Your objective:
Extract exactly the run of lines starting at the line that holds "import random" and ending at the line that holds "of a camera", both included.

|---|

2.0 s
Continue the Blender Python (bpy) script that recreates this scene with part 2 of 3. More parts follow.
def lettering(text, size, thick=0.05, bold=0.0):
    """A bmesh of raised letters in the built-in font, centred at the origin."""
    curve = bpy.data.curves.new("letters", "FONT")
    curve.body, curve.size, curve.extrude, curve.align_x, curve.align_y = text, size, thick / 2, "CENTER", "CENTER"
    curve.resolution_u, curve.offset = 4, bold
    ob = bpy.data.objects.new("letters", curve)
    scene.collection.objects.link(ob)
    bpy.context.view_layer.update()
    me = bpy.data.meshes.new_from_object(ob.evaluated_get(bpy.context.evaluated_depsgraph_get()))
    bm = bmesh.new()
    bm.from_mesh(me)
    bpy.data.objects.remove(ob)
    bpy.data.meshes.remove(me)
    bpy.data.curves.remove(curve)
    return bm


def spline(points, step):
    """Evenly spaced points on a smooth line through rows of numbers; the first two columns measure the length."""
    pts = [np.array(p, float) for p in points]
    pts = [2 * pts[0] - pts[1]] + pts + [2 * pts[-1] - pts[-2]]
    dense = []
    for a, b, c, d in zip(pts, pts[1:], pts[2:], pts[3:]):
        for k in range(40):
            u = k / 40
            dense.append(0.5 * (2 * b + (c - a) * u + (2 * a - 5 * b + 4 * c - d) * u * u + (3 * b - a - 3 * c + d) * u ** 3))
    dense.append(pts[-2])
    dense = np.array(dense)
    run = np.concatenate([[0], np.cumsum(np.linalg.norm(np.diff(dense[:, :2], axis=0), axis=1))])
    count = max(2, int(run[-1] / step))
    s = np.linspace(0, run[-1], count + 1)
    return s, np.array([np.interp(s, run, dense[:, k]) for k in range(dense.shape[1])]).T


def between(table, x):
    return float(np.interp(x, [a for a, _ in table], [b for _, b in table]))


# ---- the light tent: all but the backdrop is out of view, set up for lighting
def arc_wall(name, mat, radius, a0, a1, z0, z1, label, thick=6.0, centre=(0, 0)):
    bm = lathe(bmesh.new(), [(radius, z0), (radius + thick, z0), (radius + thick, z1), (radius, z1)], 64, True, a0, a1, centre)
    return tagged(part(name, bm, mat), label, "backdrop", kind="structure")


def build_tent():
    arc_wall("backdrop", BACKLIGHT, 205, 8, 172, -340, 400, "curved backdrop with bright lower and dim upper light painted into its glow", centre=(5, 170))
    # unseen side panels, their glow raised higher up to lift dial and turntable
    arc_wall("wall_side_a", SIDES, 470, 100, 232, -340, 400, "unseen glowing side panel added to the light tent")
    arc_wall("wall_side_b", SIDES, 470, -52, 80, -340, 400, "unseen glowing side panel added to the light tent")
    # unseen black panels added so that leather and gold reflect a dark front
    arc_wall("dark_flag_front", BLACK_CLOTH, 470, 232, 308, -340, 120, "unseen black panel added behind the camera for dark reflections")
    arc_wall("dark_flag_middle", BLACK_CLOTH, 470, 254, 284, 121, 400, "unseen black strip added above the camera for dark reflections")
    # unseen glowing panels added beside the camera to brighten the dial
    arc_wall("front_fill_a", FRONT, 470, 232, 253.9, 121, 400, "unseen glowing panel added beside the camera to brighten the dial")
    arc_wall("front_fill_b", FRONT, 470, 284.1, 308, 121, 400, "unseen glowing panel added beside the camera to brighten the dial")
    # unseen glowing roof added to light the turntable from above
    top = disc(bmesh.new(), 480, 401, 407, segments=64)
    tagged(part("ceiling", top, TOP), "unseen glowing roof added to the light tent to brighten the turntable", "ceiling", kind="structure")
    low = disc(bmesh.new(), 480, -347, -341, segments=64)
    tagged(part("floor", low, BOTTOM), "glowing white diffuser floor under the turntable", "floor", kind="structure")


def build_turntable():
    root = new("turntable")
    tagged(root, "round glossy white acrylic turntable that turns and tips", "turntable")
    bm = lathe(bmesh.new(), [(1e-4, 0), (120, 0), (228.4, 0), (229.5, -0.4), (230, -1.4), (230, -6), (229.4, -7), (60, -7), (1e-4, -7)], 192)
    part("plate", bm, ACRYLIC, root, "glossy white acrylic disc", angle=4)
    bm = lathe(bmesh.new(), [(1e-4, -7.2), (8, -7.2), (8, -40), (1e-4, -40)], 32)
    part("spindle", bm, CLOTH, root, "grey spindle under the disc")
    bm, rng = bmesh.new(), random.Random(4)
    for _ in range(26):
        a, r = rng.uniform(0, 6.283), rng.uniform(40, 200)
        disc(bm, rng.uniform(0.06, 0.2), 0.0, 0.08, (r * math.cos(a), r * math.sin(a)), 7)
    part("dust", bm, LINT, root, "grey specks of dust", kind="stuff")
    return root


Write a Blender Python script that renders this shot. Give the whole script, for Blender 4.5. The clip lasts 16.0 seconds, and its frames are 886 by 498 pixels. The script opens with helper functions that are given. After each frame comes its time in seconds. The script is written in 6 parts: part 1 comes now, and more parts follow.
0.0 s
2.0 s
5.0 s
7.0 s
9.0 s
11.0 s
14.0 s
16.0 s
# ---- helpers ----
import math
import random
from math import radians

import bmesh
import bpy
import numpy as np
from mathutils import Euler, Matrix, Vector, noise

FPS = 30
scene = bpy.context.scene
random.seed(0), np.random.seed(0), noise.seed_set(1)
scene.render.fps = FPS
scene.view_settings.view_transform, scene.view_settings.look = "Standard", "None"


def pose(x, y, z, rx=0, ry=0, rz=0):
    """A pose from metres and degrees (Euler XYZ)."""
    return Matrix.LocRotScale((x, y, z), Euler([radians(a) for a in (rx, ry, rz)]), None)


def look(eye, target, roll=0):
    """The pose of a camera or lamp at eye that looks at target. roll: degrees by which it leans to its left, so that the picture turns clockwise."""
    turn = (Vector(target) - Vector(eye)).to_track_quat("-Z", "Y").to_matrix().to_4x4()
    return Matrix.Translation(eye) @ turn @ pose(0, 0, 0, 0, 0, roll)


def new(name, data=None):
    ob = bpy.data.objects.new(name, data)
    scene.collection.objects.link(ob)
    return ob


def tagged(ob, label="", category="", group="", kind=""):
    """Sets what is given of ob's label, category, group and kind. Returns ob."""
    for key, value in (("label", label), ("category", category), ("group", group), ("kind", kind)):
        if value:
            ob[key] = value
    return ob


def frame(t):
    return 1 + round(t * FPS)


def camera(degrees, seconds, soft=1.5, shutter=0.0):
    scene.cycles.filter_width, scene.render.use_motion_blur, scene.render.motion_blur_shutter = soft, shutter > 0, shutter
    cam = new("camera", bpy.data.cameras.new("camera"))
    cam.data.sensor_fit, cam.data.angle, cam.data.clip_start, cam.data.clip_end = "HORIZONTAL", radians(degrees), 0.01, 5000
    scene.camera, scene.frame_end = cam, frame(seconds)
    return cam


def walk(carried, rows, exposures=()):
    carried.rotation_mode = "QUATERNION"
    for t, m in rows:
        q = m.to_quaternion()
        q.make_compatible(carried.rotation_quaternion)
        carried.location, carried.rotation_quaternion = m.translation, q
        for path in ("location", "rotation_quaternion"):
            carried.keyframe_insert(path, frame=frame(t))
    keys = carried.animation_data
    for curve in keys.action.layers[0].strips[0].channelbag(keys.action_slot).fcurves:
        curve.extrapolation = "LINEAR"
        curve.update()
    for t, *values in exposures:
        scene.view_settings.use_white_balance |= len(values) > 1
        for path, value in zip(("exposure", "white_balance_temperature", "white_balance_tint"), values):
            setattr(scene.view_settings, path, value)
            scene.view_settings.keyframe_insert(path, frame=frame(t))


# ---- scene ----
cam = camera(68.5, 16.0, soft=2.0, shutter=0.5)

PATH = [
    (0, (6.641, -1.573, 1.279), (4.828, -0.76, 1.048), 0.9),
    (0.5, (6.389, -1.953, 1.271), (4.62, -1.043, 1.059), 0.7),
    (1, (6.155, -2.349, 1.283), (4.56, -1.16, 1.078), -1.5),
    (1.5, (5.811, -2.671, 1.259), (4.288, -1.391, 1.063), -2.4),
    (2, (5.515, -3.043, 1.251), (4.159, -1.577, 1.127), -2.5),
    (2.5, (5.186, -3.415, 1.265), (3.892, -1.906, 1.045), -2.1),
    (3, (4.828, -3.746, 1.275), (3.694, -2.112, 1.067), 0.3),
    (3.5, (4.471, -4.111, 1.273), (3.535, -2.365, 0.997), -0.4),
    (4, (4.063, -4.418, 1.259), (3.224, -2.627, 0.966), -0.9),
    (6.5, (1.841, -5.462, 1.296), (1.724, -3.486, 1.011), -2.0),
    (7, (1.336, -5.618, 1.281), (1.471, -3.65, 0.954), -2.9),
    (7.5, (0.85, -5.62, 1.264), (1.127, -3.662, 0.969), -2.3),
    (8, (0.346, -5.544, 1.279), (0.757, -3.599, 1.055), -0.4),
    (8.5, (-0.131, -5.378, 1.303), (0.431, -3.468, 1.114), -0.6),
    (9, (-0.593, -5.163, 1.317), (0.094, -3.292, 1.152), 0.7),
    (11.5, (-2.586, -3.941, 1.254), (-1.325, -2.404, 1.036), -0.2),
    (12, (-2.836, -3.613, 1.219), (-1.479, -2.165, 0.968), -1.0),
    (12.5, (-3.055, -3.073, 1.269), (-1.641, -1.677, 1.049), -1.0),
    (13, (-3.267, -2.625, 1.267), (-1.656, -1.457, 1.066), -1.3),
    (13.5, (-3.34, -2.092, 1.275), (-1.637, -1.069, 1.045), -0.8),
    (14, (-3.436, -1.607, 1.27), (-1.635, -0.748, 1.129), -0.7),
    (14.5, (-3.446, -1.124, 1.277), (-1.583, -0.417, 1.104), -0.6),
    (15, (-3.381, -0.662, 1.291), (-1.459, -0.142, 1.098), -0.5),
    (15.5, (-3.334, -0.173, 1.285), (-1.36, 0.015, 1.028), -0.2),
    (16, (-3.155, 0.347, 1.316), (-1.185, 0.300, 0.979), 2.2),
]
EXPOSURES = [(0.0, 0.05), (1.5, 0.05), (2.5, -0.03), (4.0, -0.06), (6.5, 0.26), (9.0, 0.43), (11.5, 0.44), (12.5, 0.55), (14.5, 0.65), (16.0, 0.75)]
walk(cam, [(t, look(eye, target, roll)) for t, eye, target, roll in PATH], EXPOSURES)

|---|

Solution below:
import random
from math import radians

import bmesh
import bpy
import numpy as np
from mathutils import Euler, Matrix, Vector, noise

FPS = 30
scene = bpy.context.scene
random.seed(0), np.random.seed(0), noise.seed_set(1)
scene.render.fps = FPS
scene.view_settings.view_transform, scene.view_settings.look = "Standard", "None"


def pose(x, y, z, rx=0, ry=0, rz=0):
    """A pose from metres and degrees (Euler XYZ)."""
    return Matrix.LocRotScale((x, y, z), Euler([radians(a) for a in (rx, ry, rz)]), None)


def look(eye, target, roll=0):
    """The pose of a camera or lamp at eye that looks at target. roll: degrees by which it leans to its left, so that the picture turns clockwise."""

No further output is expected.